Nairobi, Nov 23: One gunman shot from the right, one from the left, each killing the non-Muslims lying in a line on the ground, growing closer and closer to Douglas Ochwodho, who was in the middle.
And then the shooting stopped. Apparently each gunman thought the other shot Ochwodho. He lay perfectly still until the 20 Islamic extremists left, and he appears to be the only survivor of those who had been selected for death.
Somalia's Islamic extremist rebels, al-Shabab, attacked a bus in northern Kenya at dawn yesterday, singling out and killing 28 passengers who could not recite an Islamic creed and were assumed to be non-Muslims, Kenyan police said.
Those who could not say the Shahada, a tenet of the Muslim faith, were shot at close range, Ochwodho said. Nineteen men and nine women were killed in the bus attack, said Kenyan police chief David Kimaiyo.
Al-Shabab claimed responsibility for the killings through its radio station in Somalia, saying it was in retaliation for raids by Kenyan security forces carried out earlier this week on four mosques at the Kenyan coast.

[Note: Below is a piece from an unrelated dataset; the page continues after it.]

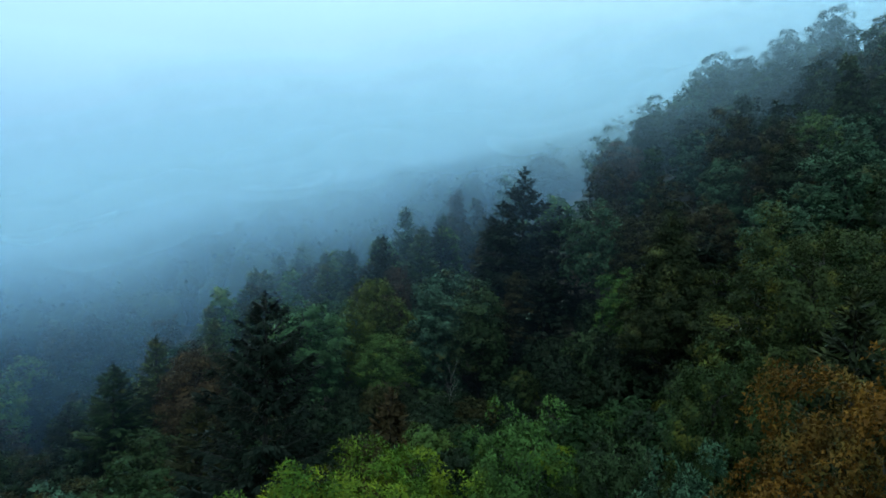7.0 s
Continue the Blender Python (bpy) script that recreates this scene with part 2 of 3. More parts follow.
def leaf_mesh(name, base, along, normal, length, width, fold=0.12, sides=4, shade=None):
    """One leaf or spray each: a folded rhombus of two triangles, or a single pointed triangle.
    shade: the soft rounded normals of the bough that carries them."""
    n = len(base)
    length, width = np.broadcast_to(length, n)[:, None], np.broadcast_to(width, n)[:, None]
    along = unit(along)
    side = unit(np.cross(along, normal))
    up = np.cross(side, along)
    middle = base + along * length * (0.45 if sides == 4 else 0.2) - up * width * fold
    tip = base + along * length
    if sides == 4:
        verts, order = (base, middle + side * width * 0.5, tip, middle - side * width * 0.5), [[0, 1, 2, 0, 2, 3]]
    else:
        verts, order = (middle + side * width * 0.6, tip, middle - side * width * 0.6), [[0, 1, 2]]
    verts = np.stack(verts, 1).reshape(-1, 3)
    corners = (sides * np.arange(n)[:, None] + np.array(order)).ravel().astype(np.int32)
    me = bpy.data.meshes.new(name)
    me.vertices.add(len(verts))
    me.vertices.foreach_set("co", verts.astype(np.float32).ravel())
    me.loops.add(len(corners))
    me.loops.foreach_set("vertex_index", corners)
    me.polygons.add(len(corners) // 3)
    me.polygons.foreach_set("loop_start", np.arange(0, len(corners), 3, dtype=np.int32))
    me.update(calc_edges=True)
    if shade is not None:
        soft = me.attributes.new("custom_normal", "FLOAT_VECTOR", "POINT")
        soft.data.foreach_set("vector", np.repeat(unit(shade), sides, 0).astype(np.float32).ravel())
        me.update()
    return me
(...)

Kenya's military said it responded to the killings with airstrikes later yesterday that destroyed the attackers' camp in Somalia and killed 45 rebels.
"The United States condemns in the strongest terms today's horrific attack in Kenya by the terrorist group al-Shabab against innocent civilians," said Bernadette Meehan, the spokeswoman for the National Security Council in Washington.

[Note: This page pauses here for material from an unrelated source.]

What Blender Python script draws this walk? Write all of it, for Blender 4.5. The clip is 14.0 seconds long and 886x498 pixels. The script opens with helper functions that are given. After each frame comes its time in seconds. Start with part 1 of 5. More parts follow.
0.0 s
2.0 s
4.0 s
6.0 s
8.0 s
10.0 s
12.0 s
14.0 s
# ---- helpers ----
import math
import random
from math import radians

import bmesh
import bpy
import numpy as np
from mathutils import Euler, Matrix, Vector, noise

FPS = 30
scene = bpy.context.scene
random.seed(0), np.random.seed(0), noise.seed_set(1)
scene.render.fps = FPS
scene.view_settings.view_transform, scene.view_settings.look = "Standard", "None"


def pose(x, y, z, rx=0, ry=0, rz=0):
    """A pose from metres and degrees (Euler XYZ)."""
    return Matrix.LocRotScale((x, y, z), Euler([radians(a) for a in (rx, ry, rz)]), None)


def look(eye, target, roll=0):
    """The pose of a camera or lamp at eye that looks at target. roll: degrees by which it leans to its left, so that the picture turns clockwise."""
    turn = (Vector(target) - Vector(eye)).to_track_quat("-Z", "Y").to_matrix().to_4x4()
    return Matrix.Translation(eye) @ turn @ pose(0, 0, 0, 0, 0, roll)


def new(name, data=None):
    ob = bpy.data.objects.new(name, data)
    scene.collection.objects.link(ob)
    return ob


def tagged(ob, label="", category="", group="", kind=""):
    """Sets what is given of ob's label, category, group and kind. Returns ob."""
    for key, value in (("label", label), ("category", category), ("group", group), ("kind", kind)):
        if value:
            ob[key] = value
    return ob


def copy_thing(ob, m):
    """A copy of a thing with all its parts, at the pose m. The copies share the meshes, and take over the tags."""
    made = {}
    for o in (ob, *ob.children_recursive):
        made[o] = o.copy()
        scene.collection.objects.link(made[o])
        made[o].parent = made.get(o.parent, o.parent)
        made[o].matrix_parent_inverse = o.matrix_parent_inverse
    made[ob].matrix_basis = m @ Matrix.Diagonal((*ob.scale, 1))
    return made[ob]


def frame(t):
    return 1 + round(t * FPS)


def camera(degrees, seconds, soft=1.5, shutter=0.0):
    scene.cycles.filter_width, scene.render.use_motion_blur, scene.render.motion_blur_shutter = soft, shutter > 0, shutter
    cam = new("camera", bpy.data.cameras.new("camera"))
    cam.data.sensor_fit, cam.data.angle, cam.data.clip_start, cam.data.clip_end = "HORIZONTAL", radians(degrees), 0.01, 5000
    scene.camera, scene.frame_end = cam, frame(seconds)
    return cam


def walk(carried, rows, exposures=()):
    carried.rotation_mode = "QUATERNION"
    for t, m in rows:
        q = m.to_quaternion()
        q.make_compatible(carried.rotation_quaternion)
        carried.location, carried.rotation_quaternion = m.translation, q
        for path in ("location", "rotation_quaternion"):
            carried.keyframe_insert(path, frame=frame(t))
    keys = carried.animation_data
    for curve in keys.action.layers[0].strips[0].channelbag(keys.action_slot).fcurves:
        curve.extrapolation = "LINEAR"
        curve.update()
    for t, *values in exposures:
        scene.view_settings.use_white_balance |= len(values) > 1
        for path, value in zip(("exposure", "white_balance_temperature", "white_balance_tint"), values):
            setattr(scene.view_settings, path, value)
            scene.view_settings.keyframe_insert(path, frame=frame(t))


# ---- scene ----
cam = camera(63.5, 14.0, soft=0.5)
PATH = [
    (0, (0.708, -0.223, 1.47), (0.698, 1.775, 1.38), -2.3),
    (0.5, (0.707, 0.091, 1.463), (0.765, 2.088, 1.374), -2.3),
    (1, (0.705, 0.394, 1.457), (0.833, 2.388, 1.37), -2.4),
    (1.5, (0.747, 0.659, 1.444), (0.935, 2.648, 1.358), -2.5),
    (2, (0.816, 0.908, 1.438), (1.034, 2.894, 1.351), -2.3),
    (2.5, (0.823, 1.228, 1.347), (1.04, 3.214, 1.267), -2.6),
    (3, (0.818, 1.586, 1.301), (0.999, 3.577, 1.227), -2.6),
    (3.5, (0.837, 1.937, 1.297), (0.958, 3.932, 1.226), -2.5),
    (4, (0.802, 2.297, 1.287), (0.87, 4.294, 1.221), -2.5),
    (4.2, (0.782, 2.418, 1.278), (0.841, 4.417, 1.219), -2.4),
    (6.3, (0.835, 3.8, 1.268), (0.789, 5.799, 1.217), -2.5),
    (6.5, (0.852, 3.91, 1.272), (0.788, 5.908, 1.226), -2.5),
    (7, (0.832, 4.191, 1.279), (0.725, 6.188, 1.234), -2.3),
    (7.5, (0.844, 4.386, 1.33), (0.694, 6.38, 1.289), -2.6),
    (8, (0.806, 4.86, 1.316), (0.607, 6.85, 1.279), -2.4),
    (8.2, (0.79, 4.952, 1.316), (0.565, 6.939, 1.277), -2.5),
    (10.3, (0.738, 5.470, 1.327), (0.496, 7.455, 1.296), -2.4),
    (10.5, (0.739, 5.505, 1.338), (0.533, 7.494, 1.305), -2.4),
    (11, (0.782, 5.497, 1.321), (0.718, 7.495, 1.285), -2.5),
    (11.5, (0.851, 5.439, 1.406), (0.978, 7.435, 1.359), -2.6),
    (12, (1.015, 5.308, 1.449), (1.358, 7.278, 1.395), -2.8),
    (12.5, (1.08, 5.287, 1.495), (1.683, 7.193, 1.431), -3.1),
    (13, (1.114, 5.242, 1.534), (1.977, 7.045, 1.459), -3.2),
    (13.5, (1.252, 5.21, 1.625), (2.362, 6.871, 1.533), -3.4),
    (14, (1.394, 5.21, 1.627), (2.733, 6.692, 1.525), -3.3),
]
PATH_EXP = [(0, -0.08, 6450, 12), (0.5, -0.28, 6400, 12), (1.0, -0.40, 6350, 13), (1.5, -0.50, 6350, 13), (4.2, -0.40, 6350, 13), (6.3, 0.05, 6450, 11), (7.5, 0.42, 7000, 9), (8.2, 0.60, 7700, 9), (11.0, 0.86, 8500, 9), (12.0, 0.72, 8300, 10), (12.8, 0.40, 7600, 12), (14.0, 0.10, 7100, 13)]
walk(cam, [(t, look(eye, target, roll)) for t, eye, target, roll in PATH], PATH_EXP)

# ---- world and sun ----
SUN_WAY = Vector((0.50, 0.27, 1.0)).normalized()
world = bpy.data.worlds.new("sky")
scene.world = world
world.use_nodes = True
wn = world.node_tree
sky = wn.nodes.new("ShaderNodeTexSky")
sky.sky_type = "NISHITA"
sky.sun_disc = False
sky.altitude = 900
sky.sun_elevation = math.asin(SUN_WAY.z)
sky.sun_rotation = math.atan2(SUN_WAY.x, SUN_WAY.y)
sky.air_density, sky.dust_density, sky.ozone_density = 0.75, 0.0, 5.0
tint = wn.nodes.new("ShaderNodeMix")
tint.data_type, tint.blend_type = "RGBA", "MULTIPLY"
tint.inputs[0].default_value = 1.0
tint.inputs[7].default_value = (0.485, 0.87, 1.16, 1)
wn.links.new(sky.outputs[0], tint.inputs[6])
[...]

"The United States stands with our Kenyan partners in the effort to counter the threat of terrorism and affirms our ongoing commitment to working with all Kenyans to combat these atrocities," her statement said.
UN Secretary-General Ban Ki-moon also condemned the attack. The bus travelling to the capital Nairobi with 60 passengers was hijacked about 50 kilometres (31 miles) from the town of Mandera near Kenya's border with Somalia, said two police officers who insisted on anonymity because they were ordered not to speak to the press.
The attackers first tried to wave the bus down but it didn't stop so the gunmen sprayed it with bullets, said the police. When that didn't work they shot a rocket propelled grenade at it, the officers said.
The gunmen took control of the vehicle and forced it off the road where they ordered all the passengers out of the vehicle and separated those who appeared to be non-Muslims mostly non-Somalisa from the rest.
The survivor, Douglas Ochwodho, a non-Muslim head teacher of a private primary school in Mandera, said was travelling home for the Christmas vacation since school had closed.